In today’s constantly changing and stressful world filled with budget cuts, layoffs, and limited resources, it’s not a matter of if the missiles of adversity will come your way, it’s when. They key is not to get shot down. The question you must ask yourself is, are you willing to face the missiles or will you abort the mission because of your fear?
You have a choice each day: You can either push it up and stay committed to your mission, or you can pull it back and allow yourself to be discouraged by adversity. The key is to take action. Living up to your potential means resisting the temptation to ease up and pull back on the throttle of commitment when the missiles start flying. This is where your character and courage are tested. Growth comes when you face the missiles and stay the course to reach your goals.
This type of commitment takes effort and discipline. One of my favorite sayings is “The more you sweat in peace, the less you bleed in battle.” Winners work. They sweat, sacrifice and take action. They avoid becoming complacent when things are going well. Remember, complacency kills.

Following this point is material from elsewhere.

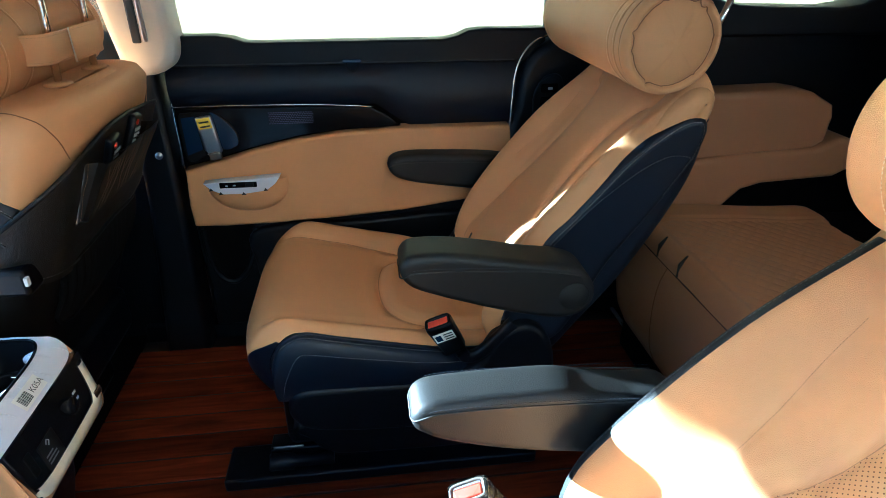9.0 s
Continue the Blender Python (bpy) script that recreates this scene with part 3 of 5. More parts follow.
def buckle(yc, s, label, wrapped, x=0.382, y=0.276, z=0.44):
    """A belt buckle on its stalk, standing at the aisle side of a cushion."""
    th = thing("seat_belt_buckle", (x + 0.05, yc + s * y, 0.33), label, "belt buckle", "belt buckles")
    tilt = Matrix.Translation((x, yc + s * y, z)) @ Euler((radians(16), radians(-27 if wrapped else -24), radians(-8))).to_matrix().to_4x4()
    put = lambda me: (me.transform(tilt), me)[1]
    long = 0.125 if wrapped else 0.088
    case = block("housing", (-0.027, -0.0150, -long), (0.027, 0.0150, 0.004), 0.006, CLEAR if wrapped else PLASTIC, 4)
    for v in case.vertices:
        q = min(1.0, max(0.0, -v.co.z / long))
        v.co.x *= 1.0 - (0.06 if wrapped else 0.16) * q
        v.co.y *= 1.0 - 0.12 * q
        if wrapped:
            v.co.x += 0.0012 * math.sin(70 * v.co.z + 2)
    hs = part("housing", put(case), th, "in clear wrapping film" if wrapped else "")
    lip = [(0.0245 * math.copysign(abs(math.cos(a)) ** 0.4, math.cos(a)), 0.0125 * math.copysign(abs(math.sin(a)) ** 0.4, math.sin(a)), 0.0045) for a in np.linspace(0, 2 * math.pi, 40, endpoint=False)]
    part("rim", put(tube("rim", lip, 0.0022, CLEAR if wrapped else PLASTIC, 6, True)), hs)
    part("release_button", put(block("release_button", (-0.0205, -0.0095, 0.001), (0.0205, 0.0062, 0.0058), 0.002, RED_SHADED if wrapped else RED, 3)), th, "red release button")
    part("slot", put(block("slot", (-0.020, 0.0066, 0.0025), (0.020, 0.0105, 0.0046), 0.0004, INK)), th)
    if not wrapped:
        lab = part("sticker", put(block("sticker", (-0.020, -0.0162, -0.038), (0.021, -0.0150, -0.013), 0.0002, PAPER)), th, "white paper sticker")
        for k in range(3):
            part("print", put(block("print", (0.0, -0.0167, -0.020 - 0.007 * k), (0.018, -0.0161, -0.0175 - 0.007 * k), 0, INK)), lab)
        part("print", put(block("print", (-0.017, -0.0167, -0.034), (-0.005, -0.0161, -0.018), 0, NAVY)), lab)
    else:
        # loose film: crinkled sheet round the case, open at the lower end
        n, m = 40, 26
        F = np.zeros((m, n, 3))
        for i in range(m):
            q = i / (m - 1)
            for j in range(n):
                a = 2 * math.pi * j / n
                e = 0.32
                cx_, sy_ = math.copysign(abs(math.cos(a)) ** e, math.cos(a)), math.copysign(abs(math.sin(a)) ** e, math.sin(a))
                w_ = noise.noise(Vector((7 * math.cos(a), 7 * math.sin(a), 9 * q))) * 0.0014 + noise.noise(Vector((3 * math.cos(a), 3 * math.sin(a), 22 * q + 4))) * 0.0012
                g = 1.0 - 0.06 * q + 0.10 * max(0.0, q - 0.88) / 0.12
                F[i, j] = (cx_ * (0.0284 * g + w_ + 0.0004), sy_ * (0.0166 * (1 - 0.10 * q) + w_ + 0.0004), 0.003 - (long + 0.008) * q)
        part("film", put(grid("film", F, CLEAR, wrap=True)), th, "crinkled clear film")
    dip = -0.115 if wrapped else -0.085
    stalk = cr([(x + 0.046, y - 0.002, z + dip + 0.01), (x + 0.060, y - 0.004, z + dip - 0.004), (x + 0.085, y - 0.006, z + dip + 0.002), (x + 0.118, y - 0.008, z + dip + 0.030), (x + 0.152, y - 0.010, z + dip + 0.068)], 24)
    line = lifted(stalk, yc, s)
    t = np.gradient(stalk, axis=0); t /= np.linalg.norm(t, axis=1)[:, None]
    nr = np.stack([-t[:, 2], np.zeros(24), t[:, 0]], 1)
    S = np.zeros((24, 20, 3))
    for i in range(24):
        hw = (0.015 + 0.010 * i / 23) if wrapped else 0.013
        for j in range(20):
            a = 2 * math.pi * j / 20
            S[i, j] = line[i] + nr[i] * hw * math.copysign(abs(math.cos(a)) ** 0.6, math.cos(a)) + np.array((0, 0.010 * math.copysign(abs(math.sin(a)) ** 0.6, math.sin(a)), 0))
    part("stalk", grid("stalk", S, STALK if wrapped else PLASTIC, wrap=True), th)
    return th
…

One thing was certain when my wingmen and I strapped into our F-16s: We never flew by the seat of our pants. We prepared relentlessly, studied the threat, and knew our tactics inside and out. By the time we took off, we were mission-ready. One of the keys to our planning success was our focus on “chair flying” every possible contingency. We mentally rehearsed every missile launch, engine failure and aircraft malfunction. We did this on the ground, so that in the heat of battle, we would be able to confidently execute the plan.
How do you prepare for your missions? Are you mission-ready? Do you execute a well-prepared plan, or do you fly by the seat of your pants and simply react when adversity strikes? Preparation is a critical factor to reaching your potential. Study your competition, stay current on new technologies, attend seminars on personal development, leverage social media to build your brand and practice responses to business objections before heading into battle. When you rehearse for success, you’re much more likely to achieve it. Preparation leads to confidence and confidence builds trust. Trust sells. Remember, Wingmen never “wing it!”
When I was a young instructor pilot, I committed a major faux pas by missing a critical flight briefing. I accidentally slept through my alarm and my negligence cost the squadron valuable training time. I was subsequently grounded from flying that day and I expected to be reprimanded by my commander (a rather intimidating officer whose call sign was “Psycho.”) But instead of the reprimand I expected, he asked a few questions that changed my opinion of him as a leader. “This isn’t like you Waldo. You’re never late. Are you feeling all right? Is everything OK at home?” His questions surprised me, but they also made me feel appreciated.
Psycho showed me he cared by the questions he asked. He connected with me as a person, not just a fighter pilot. In fighter-pilot lingo, Psycho was checking my six.
Fighter pilots provide mutual support by checking six, or watching for threats in their wingman’s most vulnerable blind spot—directly behind them (i.e., their six o’clock). Checking six is about keeping an eye out for the missiles being fired at your teammate, co-worker or friend. It means helping them see what they cannot. It also means respecting your wingmen, being receptive to critical feedback and having the courage to give honest feedback.
We all have blind spots, negative habits and personal emergencies that may limit our potential. But when we have a wingman in our formation who has our best interest in mind and who can help see what we can’t, we’re less likely to get shot down.
How are you acknowledging, appreciating and connecting with your wingmen? Do you have the courage to tell them what they need to hear, and not just what they want to hear? Are you checking their six or are you checking out?
When you build a check-six culture of mutual support at work and at home, you help create an environment of trust where people aren’t afraid to make mistakes or take risks. Most important, it helps people to push it up and take action when the missiles start flying.
The greatest factor in limiting our potential is fear. I remember being overwhelmed by fear on many combat missions. Rather than trying to eliminate it, I learned to shift my focus by “thinking outside my cockpit.” I looked outside to my wingmen and realized that even though I was flying alone, I wasn’t flying solo. Their support gave me confidence and helped dissipate my fear. I also looked down at a picture of my niece and nephew. They reminded me of what was important in my life, and how I needed to get back home for them. They gave meaning to my mission and helped me build the courage to push up my throttle, release the brakes, and take off.